• [GIVEN REQUEST] In the listing that follows, retype every line from the first through the one containing "CONIFER.append(far_conifer(329, 9.0, 4.2, 15, FAR_LEAF, 1.15))". Pictures are to be left out.
## BEGIN
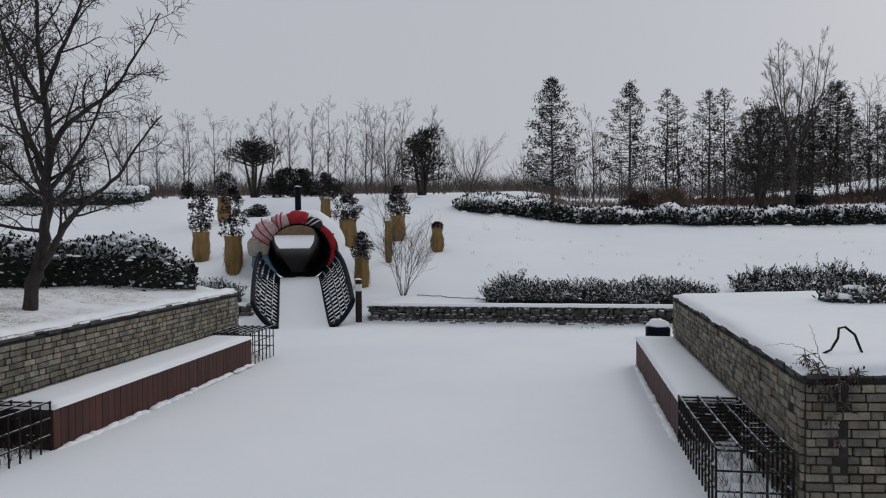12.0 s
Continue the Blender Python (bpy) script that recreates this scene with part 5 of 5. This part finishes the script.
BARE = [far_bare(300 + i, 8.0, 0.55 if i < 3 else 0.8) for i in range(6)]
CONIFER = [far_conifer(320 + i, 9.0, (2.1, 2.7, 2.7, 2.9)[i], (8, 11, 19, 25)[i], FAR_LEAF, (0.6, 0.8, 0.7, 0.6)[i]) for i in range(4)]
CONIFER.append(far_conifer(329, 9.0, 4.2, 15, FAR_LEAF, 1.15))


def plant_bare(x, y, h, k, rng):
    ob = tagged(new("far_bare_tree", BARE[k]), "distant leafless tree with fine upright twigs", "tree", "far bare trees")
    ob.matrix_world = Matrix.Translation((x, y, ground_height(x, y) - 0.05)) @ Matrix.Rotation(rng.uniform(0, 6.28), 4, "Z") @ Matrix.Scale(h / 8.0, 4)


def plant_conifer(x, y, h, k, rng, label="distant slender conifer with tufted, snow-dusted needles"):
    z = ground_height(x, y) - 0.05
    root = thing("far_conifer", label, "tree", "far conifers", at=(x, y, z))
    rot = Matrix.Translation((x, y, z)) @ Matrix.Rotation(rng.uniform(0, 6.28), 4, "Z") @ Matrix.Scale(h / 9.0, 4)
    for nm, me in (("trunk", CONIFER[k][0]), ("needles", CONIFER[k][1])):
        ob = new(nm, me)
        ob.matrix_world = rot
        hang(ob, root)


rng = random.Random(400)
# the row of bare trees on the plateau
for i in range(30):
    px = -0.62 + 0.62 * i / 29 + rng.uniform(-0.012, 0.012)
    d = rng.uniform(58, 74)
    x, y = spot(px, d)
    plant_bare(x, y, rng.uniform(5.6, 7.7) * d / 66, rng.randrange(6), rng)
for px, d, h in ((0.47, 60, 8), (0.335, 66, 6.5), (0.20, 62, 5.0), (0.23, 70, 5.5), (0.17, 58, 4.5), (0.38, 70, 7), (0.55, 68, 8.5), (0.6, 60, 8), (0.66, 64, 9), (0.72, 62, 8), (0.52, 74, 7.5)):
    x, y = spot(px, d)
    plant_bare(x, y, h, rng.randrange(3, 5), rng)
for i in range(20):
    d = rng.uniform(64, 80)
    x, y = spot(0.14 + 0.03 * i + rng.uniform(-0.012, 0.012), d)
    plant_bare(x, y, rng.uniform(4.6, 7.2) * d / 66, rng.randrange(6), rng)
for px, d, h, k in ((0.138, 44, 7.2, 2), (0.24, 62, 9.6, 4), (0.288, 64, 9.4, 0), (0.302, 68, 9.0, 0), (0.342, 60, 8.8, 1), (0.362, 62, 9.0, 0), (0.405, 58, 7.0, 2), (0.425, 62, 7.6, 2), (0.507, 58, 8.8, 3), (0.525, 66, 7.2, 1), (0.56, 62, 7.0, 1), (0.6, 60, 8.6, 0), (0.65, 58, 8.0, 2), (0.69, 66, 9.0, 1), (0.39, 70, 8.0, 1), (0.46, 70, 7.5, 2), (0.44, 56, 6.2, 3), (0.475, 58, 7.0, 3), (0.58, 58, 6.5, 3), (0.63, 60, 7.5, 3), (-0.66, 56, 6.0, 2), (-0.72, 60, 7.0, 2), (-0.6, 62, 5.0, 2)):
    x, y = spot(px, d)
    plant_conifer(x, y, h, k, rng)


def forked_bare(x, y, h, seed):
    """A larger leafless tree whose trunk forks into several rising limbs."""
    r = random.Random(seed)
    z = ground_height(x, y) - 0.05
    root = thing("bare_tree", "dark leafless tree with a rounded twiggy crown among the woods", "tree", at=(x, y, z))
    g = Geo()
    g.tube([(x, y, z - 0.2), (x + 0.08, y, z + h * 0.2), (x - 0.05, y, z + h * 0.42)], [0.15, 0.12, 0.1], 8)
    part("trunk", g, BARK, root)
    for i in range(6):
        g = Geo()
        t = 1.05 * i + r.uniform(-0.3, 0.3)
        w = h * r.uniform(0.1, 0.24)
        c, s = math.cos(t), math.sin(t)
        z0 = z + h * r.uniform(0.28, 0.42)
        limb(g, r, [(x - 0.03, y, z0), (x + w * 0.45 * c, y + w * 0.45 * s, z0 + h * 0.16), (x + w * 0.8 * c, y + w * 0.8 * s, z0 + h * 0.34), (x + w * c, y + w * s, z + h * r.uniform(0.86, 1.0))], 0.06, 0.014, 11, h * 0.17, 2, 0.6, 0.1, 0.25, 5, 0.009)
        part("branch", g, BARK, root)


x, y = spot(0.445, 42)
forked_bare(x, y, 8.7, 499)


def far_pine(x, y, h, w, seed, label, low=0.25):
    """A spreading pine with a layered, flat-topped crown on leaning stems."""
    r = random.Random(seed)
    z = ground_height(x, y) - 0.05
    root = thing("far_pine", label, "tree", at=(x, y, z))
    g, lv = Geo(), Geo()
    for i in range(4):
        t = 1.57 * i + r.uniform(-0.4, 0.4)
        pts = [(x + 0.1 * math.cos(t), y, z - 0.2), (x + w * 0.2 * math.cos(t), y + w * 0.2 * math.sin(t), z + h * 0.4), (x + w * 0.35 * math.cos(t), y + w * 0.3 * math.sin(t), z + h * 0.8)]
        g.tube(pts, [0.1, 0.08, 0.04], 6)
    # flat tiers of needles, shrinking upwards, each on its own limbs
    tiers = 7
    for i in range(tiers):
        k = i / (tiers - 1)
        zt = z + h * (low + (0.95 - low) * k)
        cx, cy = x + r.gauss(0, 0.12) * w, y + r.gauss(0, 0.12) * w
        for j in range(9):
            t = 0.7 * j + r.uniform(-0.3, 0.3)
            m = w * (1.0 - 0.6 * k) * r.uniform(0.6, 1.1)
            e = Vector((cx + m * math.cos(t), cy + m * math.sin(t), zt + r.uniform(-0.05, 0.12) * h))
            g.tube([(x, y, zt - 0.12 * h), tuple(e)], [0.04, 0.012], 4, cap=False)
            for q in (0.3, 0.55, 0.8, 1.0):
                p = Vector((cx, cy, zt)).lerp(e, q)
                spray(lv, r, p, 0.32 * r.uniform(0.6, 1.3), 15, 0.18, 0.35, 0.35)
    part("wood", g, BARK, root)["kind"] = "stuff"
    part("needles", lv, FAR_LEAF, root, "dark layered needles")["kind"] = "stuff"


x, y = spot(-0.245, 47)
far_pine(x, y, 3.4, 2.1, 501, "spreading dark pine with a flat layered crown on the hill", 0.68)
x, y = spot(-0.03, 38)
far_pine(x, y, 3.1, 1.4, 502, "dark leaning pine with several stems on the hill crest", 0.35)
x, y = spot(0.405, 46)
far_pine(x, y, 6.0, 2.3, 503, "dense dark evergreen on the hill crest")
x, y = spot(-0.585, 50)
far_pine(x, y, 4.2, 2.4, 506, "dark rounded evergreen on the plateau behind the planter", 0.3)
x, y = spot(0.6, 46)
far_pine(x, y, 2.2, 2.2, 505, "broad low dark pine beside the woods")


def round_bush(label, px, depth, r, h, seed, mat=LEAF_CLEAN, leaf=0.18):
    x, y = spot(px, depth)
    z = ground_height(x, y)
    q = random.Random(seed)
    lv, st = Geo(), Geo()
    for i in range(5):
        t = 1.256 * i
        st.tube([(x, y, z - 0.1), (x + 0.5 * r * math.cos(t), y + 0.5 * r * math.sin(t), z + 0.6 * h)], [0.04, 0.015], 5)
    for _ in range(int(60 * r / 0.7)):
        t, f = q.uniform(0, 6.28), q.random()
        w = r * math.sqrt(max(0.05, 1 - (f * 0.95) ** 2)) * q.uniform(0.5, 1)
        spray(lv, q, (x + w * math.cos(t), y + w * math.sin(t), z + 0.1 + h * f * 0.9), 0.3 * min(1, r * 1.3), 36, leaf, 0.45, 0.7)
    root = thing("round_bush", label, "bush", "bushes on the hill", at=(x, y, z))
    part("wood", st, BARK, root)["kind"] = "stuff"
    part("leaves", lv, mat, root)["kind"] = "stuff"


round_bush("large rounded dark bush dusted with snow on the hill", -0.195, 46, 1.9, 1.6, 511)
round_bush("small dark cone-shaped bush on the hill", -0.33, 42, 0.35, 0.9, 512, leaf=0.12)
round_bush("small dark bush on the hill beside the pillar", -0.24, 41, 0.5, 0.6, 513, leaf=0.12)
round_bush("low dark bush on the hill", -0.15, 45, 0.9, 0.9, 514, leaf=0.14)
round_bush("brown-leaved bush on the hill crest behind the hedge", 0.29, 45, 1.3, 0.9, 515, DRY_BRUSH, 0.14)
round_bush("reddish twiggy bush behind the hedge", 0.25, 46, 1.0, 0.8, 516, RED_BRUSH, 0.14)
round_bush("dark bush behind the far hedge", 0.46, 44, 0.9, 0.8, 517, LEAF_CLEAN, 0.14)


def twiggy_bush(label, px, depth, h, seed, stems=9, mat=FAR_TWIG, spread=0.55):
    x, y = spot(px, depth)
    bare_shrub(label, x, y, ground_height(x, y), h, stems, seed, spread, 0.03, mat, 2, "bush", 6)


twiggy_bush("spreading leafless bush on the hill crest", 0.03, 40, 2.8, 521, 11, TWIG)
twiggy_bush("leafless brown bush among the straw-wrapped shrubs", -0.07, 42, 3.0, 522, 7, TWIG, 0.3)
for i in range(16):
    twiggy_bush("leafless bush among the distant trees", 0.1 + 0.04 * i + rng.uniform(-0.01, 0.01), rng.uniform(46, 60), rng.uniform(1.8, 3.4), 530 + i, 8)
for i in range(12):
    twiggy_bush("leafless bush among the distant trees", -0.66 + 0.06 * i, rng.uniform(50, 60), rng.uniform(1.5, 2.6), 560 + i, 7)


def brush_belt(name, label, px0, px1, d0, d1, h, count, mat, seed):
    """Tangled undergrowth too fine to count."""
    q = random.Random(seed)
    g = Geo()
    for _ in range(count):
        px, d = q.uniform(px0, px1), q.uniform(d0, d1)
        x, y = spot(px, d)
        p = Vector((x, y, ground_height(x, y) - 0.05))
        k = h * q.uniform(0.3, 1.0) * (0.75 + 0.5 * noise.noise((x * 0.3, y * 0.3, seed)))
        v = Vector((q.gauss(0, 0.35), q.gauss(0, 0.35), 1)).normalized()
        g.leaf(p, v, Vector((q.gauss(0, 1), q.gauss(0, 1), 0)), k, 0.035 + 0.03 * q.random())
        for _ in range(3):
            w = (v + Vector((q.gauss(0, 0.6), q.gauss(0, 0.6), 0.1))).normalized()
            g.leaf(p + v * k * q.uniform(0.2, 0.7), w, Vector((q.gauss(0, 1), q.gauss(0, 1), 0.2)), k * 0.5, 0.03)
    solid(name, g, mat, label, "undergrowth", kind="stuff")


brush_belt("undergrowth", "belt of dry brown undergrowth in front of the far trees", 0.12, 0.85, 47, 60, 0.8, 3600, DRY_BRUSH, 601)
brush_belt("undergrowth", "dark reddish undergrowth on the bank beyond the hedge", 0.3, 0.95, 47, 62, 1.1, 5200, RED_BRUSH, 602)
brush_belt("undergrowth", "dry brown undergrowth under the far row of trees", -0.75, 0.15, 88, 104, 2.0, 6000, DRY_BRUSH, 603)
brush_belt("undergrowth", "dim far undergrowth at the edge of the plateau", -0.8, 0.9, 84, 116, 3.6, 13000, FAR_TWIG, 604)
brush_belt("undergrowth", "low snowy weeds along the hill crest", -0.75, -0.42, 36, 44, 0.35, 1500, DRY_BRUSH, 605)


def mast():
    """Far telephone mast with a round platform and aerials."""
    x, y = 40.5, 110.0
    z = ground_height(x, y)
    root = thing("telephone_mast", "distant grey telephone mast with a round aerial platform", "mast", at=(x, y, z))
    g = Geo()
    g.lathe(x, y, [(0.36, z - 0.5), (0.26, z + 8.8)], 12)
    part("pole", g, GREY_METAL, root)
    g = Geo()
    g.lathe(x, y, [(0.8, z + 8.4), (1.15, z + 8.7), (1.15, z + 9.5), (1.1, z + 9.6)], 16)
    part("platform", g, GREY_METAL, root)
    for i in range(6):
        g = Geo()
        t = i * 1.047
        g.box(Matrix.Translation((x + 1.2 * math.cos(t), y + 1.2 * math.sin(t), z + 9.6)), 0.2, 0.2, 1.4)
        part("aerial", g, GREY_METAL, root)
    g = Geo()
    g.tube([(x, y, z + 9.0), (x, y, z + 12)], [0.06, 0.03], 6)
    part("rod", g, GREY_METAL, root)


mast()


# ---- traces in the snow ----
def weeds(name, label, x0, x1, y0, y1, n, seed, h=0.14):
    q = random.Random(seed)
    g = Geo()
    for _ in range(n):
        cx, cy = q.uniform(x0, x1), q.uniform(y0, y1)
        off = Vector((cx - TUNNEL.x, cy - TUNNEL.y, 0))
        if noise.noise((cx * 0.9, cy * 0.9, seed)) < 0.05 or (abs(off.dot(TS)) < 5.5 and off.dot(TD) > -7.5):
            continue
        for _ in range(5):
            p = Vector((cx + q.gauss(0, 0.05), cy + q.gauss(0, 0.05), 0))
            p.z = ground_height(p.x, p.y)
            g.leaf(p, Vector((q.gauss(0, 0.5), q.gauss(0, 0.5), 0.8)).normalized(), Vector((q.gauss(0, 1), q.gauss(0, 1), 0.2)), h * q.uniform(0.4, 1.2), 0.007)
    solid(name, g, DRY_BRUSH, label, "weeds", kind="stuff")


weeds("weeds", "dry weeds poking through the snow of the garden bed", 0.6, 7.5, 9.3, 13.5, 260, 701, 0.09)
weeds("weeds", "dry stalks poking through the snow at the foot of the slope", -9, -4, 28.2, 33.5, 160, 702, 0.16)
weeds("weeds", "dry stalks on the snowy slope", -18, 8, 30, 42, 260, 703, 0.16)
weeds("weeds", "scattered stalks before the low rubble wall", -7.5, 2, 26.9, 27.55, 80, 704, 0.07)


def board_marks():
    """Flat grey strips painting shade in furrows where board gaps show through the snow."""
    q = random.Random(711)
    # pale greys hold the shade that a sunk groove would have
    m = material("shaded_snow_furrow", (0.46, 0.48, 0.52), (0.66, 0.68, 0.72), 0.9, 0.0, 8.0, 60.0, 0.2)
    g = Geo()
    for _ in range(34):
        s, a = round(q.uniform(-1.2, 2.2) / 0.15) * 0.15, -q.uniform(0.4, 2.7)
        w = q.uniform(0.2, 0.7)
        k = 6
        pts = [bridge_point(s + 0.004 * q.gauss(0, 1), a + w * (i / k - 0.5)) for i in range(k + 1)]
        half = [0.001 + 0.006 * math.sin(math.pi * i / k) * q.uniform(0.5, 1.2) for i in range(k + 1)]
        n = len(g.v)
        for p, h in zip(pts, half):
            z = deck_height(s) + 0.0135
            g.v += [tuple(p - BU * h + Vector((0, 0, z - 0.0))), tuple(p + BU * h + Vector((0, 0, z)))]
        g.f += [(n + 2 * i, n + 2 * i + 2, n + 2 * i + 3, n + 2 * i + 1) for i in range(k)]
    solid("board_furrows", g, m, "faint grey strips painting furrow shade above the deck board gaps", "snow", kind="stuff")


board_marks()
## END
• [EXERCISE RESPONSE]
12.0 s
Continue the Blender Python (bpy) script that recreates this scene with part 5 of 5. This part finishes the script.
BARE = [far_bare(300 + i, 8.0, 0.55 if i < 3 else 0.8) for i in range(6)]
CONIFER = [far_conifer(320 + i, 9.0, (2.1, 2.7, 2.7, 2.9)[i], (8, 11, 19, 25)[i], FAR_LEAF, (0.6, 0.8, 0.7, 0.6)[i]) for i in range(4)]
CONIFER.append(far_conifer(329, 9.0, 4.2, 15, FAR_LEAF, 1.15))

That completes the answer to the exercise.